- Adjusted Ebitda in 2016 to be EU2 billion to EU2.2 billion
- Annual sales to drop `slightly' on weak economic momentum
Evonik Industries AG shares fell the most since its April 2013 listing on a weaker-than-expected profit outlook, which is adding pressure on Germany’s second-biggest chemical maker to find acquisition targets.
Adjusted earnings before interest, taxes, depreciation and amortization will probably be 2 billion ($2.2 billion) euros to 2.2 billion euros, down from 2.47 billion euros last year, the Essen, Germany-based company said Thursday in a statement. Analysts had predicted profit of 2.4 billion euros for this year, according to a Bloomberg survey.
“The outlook is weak,” said Heiko Feber, an analyst at Bankhaus Lampe AG, who rates the stock buy. “They will certainly look to see what options they have in mergers and acquisitions.”
Chief Executive Officer Klaus Engel last year set himself a deadline of mid-2016 to either find a suitable target or distribute Evonik’s burgeoning pile of cash, which more than doubled to 2.4 billion euros at the end of last year. After so far failing in its pursuit of Clariant AG and Royal DSM NV, the CEO said Thursday that he’s “intensively” exploring for opportunities to do a big deal that make financial sense.
The shares plunged as much as 14 percent to 24.43 euros. They were trading down 13 percent at 24.66 euros at 11:01 a.m. in Frankfurt, cutting Evonik’s market value to 11.5 billion euros.
With no easily obtainable takeover targets in Europe, the German chemicals maker has turned its attention to the U.S., people familiar with the matter said in January.
“We have plans that are still in the drawer,” Engel said on Thursday at the press conference in Essen. “But in these times that are a bit crazy, it’s relatively easy to get financing but the deciding question is how high the buying price is.”
For any large deal, Evonik will need the support of its strategic shareholder, RAG-Stiftung, a state-backed foundation overseeing the cessation of hard-coal mining in Germany. RAG-Stiftung owns 67.9 percent, and intends to retain a 25.1 percent share over the longer term. Evonik has spent just 200 million euros on four bolt-on acquisitions in the last two years. That figure doesn’t include today’s purchase of Norwegian food ingredients manufacturer MedPalett AS for an undisclosed sum.
“An acquisition has to be worth it for the shareholders and they have a big shareholder that will make sure they don’t do anything stupid,” Feber said.
Engel warned in the statement that markets deteriorated further at the turn of the year, and said he will “utilize growth opportunities systematically in 2016.”

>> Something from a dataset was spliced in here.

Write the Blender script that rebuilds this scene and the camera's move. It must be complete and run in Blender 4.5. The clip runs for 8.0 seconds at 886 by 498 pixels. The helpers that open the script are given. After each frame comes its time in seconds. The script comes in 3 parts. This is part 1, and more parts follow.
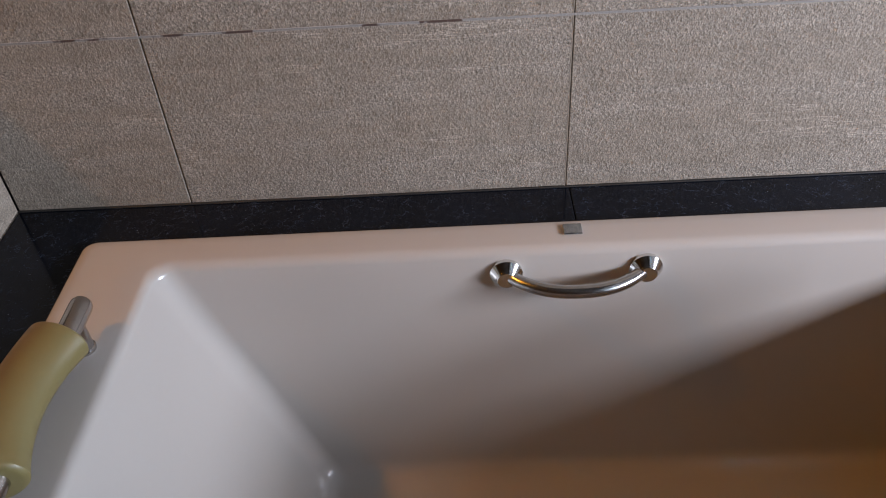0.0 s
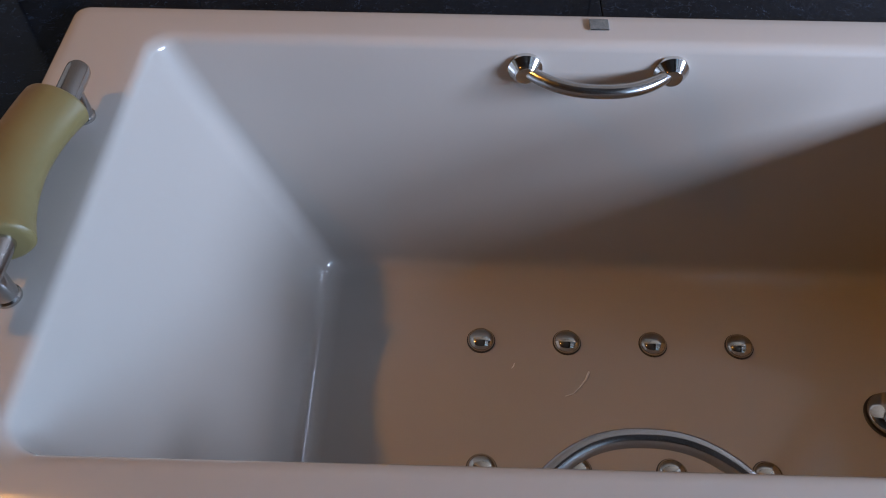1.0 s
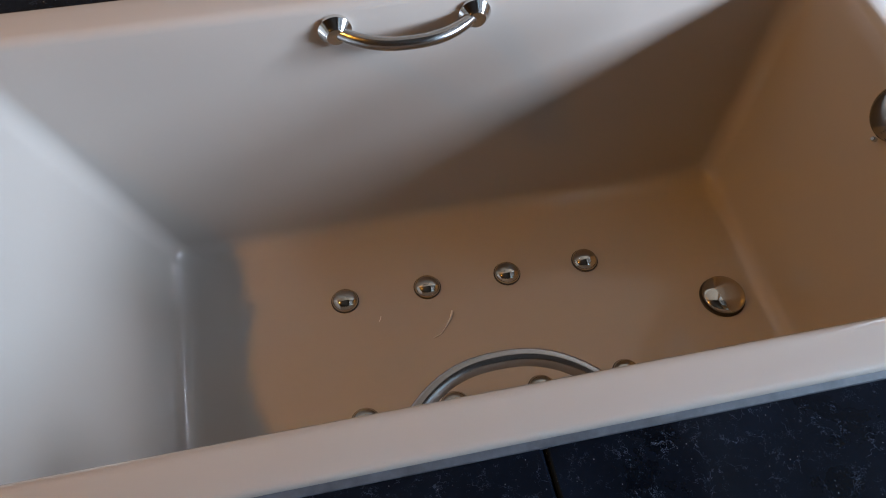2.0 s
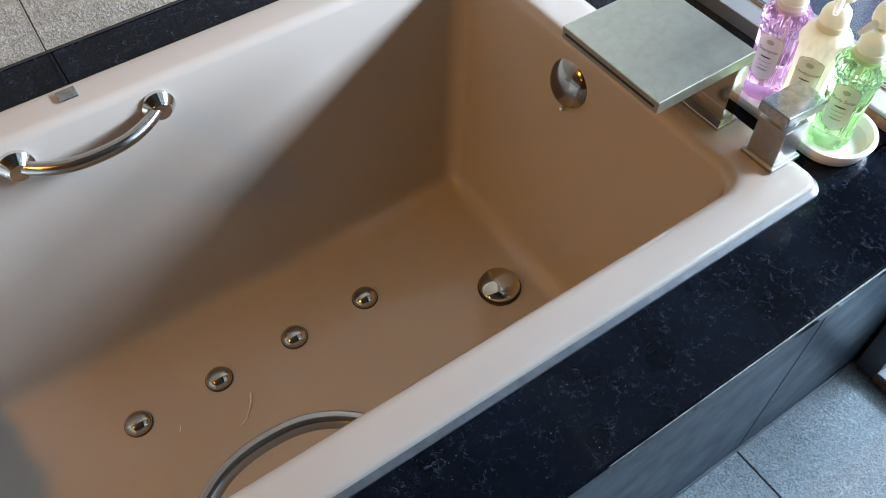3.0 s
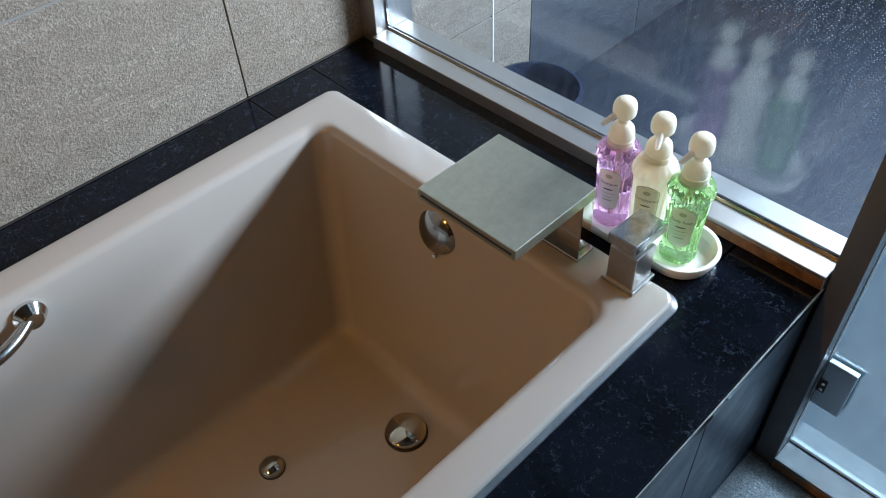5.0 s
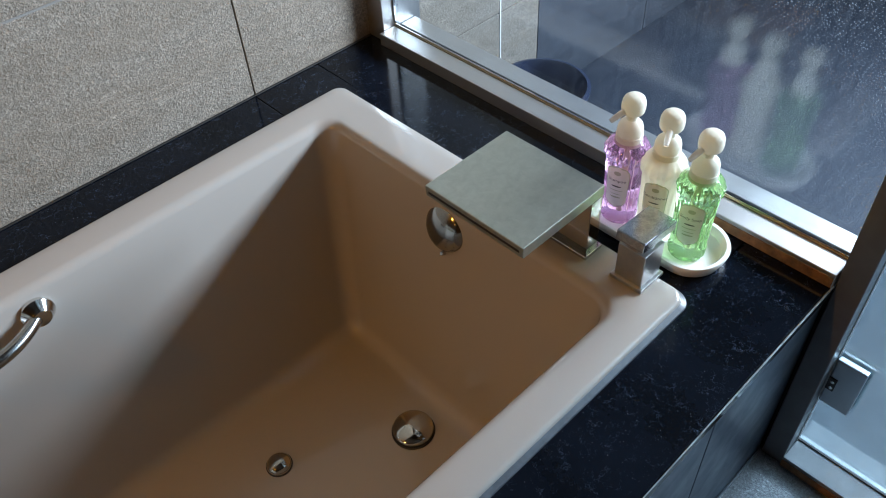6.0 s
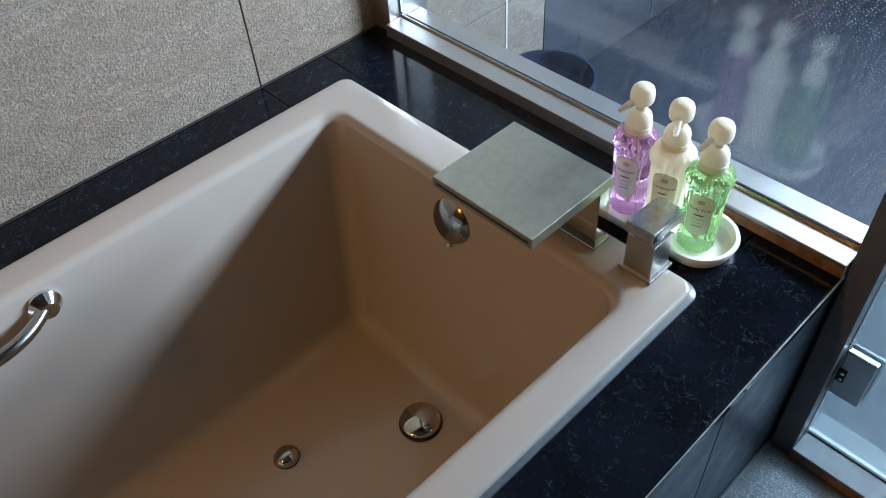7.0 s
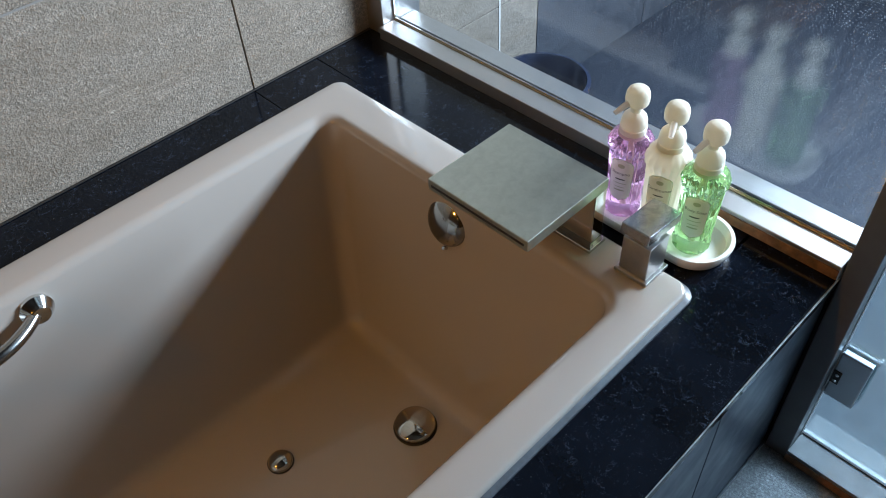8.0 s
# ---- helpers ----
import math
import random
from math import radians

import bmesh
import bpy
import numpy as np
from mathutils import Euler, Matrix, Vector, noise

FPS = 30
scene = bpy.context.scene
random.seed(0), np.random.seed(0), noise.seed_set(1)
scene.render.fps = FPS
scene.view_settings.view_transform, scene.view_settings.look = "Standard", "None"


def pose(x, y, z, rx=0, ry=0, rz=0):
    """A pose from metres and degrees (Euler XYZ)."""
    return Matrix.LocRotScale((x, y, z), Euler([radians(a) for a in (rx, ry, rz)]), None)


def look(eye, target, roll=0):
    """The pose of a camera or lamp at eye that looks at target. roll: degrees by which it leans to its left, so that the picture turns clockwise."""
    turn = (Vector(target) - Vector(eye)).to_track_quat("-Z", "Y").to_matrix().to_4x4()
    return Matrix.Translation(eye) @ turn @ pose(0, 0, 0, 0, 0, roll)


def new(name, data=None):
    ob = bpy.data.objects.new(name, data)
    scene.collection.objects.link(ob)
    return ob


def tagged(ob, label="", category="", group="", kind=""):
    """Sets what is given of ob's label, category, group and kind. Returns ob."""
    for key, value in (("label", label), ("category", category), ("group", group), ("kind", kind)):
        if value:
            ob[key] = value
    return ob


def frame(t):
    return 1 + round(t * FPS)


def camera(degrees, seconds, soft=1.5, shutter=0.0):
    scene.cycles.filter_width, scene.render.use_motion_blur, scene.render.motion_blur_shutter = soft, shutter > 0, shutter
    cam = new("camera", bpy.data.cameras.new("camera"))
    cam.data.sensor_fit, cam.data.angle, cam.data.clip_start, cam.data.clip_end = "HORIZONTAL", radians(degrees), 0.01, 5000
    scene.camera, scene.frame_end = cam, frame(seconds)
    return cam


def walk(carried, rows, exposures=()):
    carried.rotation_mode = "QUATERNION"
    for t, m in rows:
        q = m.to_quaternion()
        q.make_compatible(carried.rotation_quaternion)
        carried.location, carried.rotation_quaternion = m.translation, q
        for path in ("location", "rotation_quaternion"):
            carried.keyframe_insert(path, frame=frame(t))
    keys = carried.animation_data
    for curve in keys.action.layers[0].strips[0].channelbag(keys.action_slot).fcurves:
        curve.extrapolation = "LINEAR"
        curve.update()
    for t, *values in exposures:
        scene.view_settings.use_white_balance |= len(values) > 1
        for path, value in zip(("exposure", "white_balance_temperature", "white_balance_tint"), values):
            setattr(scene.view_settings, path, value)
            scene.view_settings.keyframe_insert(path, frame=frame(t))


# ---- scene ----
cam = camera(57.5, 8.0, soft=1.0)
PATH = [
    (0, (0.582, -0.942, 0.749), (0.517, 0.588, -0.536), -4.1),
    (0.2, (0.613, -0.939, 0.757), (0.462, 0.504, -0.62), -5.3),
    (0.5, (0.579, -0.943, 0.728), (0.454, 0.399, -0.75), -3.0),
    (1, (0.541, -0.945, 0.703), (0.514, 0.262, -0.891), 0.3),
    (1.2, (0.538, -0.966, 0.697), (0.551, 0.208, -0.922), 1.6),
    (2.3, (0.612, -0.97, 0.74), (1.001, 0.092, -0.91), 1.4),
    (2.5, (0.644, -0.982, 0.744), (1.103, 0.067, -0.896), 0.2),
    (3, (0.707, -1.007, 0.751), (1.352, 0.003, -0.85), -1.9),
    (3.5, (0.737, -1.015, 0.764), (1.539, -0.023, -0.777), -2.6),
    (4, (0.764, -1.011, 0.807), (1.658, -0.006, -0.673), -2.9),
    (4.5, (0.763, -1.016, 0.81), (1.709, 0.02, -0.615), -3.3),
    (6, (0.762, -1.013, 0.807), (1.692, 0.034, -0.621), -3.8),
    (6.5, (0.762, -1.011, 0.805), (1.684, 0.035, -0.628), -4.0),
    (7, (0.76, -1.009, 0.802), (1.673, 0.038, -0.637), -4.3),
    (7.5, (0.758, -1.007, 0.799), (1.661, 0.037, -0.648), -4.3),
    (8, (0.757, -1.004, 0.798), (1.691, 0.033, -0.635), -3.8),
]
EXPOSURES = [(0, -0.24, 7200, 24), (0.5, -0.25, 6050, 20), (1, -0.22, 6000, 20), (2.4, 0.22, 6800, 14), (3, 0.42, 6650, 12), (3.5, 0.5, 6550, 11), (4.5, -0.05, 6500, 9), (6, -0.25, 6500, 9), (8, -0.25, 6500, 9)]
walk(cam, [(t, look(eye, target, roll)) for t, eye, target, roll in PATH], EXPOSURES)

# ---- world and light ----
world = bpy.data.worlds.new("sky")
scene.world = world
world.use_nodes = True
wn = world.node_tree.nodes
sky = wn.new("ShaderNodeTexSky")
sky.sky_type, sky.sun_disc, sky.sun_elevation, sky.sun_rotation = "NISHITA", False, radians(35), radians(60)
world.node_tree.links.new(sky.outputs[0], wn["Background"].inputs[0])
wn["Background"].inputs[1].default_value = 0.1


def lamp(name, kind, place, target, power, colour, size=0.1, size_y=None):
    data = bpy.data.lights.new(name, kind)
    data.energy, data.color = power, colour
    if kind == "AREA":
        data.shape, data.size, data.size_y = "RECTANGLE", size, size_y
    else:
        data.shadow_soft_size = size
    ob = new(name, data)
    ob.matrix_world = look(place, target)
    return ob


# daylight of the open side beyond the glass partition
lamp("daylight", "AREA", (3.36, -1.5, 0.93), (0.0, -1.5, 0.93), 285, (0.735, 0.90, 1.10), 1.6, 0.45)
# warm ceiling lights of the adjoining room, west of the bath
DOWNLIGHTS = [(-1.12, -0.36, 2.0), (-2.1, -1.4, 2.0)]
for spot, power in zip(DOWNLIGHTS, (84, 4)):
    lamp("downlight_bulb", "POINT", (spot[0], spot[1], 1.955), (spot[0], spot[1], 0), power, (1.0, 0.45, 0.06), 0.04)


# ---- materials ----
class Nodes:
    def __init__(self, name):
        self.mat = bpy.data.materials.new(name)
        self.mat.use_nodes = True
        self.tree = self.mat.node_tree
        self.bsdf = self.tree.nodes["Principled BSDF"]

    def add(self, kind, **values):
        n = self.tree.nodes.new("ShaderNode" + kind)
        for key, v in values.items():
            key = key.replace("_", " ")
            n.inputs[key].default_value = v
        return n

    def link(self, a, b):
        self.tree.links.new(a, b)

    def set(self, **values):
        for key, v in values.items():
            self.bsdf.inputs[key.replace("_", " ")].default_value = v
        return self

    def coords(self, scale=(1, 1, 1), spread=7.0):
        """Object coordinates, shifted from piece to piece."""
        tc, info = self.add("TexCoord"), self.add("ObjectInfo")
        mul = self.add("VectorMath")
        mul.operation = "MULTIPLY_ADD"
        self.link(info.outputs["Random"], mul.inputs[0])
        mul.inputs[1].default_value = (spread, spread * 1.7, spread * 0.6)
        self.link(tc.outputs["Object"], mul.inputs[2])
        m = self.add("Mapping")
        m.inputs["Scale"].default_value = scale
        self.link(mul.outputs[0], m.inputs["Vector"])
        return m.outputs[0]

    def noise(self, co, scale, detail=4.0, rough=0.55, distortion=0.0):
        n = self.add("TexNoise", Scale=scale, Detail=detail, Roughness=rough, Distortion=distortion)
        self.link(co, n.inputs["Vector"])
        return n.outputs["Fac"]

    def ramp(self, fac, stops):
        n = self.add("ValToRGB")
        e = n.color_ramp.elements
        while len(e) < len(stops):
            e.new(0.5)
        for el, (pos, col) in zip(e, stops):
            el.position = pos
            el.color = (*col, 1) if len(col) == 3 else col
        self.link(fac, n.inputs[0])
        return n.outputs[0]

    def mix(self, fac, a, b, how="MIX"):
        n = self.tree.nodes.new("ShaderNodeMix")
        n.data_type, n.blend_type = "RGBA", how
        for slot, v in ((0, fac), (6, a), (7, b)):
            if isinstance(v, bpy.types.NodeSocket):
                self.link(v, n.inputs[slot])
            else:
                n.inputs[slot].default_value = v if slot == 0 else (*v, 1)
        return n.outputs[2]

    def math(self, how, a, b):
        n = self.add("Math")
        n.operation = how
        for i, v in enumerate((a, b)):
            if isinstance(v, bpy.types.NodeSocket):
                self.link(v, n.inputs[i])
            else:
                n.inputs[i].default_value = v
        return n.outputs[0]

    def bump(self, height, strength, distance, before=None):
        n = self.add("Bump", Strength=strength, Distance=distance)
        self.link(height, n.inputs["Height"])
        if before is not None:
            self.link(before, n.inputs["Normal"])
        return n.outputs[0]

    def colour(self, socket):
        self.link(socket, self.bsdf.inputs["Base Color"])

    def rough(self, socket):
        self.link(socket, self.bsdf.inputs["Roughness"])

    def normal(self, socket):
        self.link(socket, self.bsdf.inputs["Normal"])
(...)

Sales this year will probably drop “slightly” from 13.5 billion euros, Evonik said. Analysts surveyed by Bloomberg had predicted a gain to 13.9 billion euros. The price of amino acids used in animal feed will “normalize from the very high prior-year level” and the baby care business is suffering from competitive pressure, Evonik said in its annual report.
Evonik confirmed its mid-term targets, saying it’s still aiming for adjusted ebitda of more than 3 billion euros and sales of about 18 billion euros by 2018. Investors are to receive a dividend of 1.15 euros a share at the annual shareholder meeting in May, in line with estimates.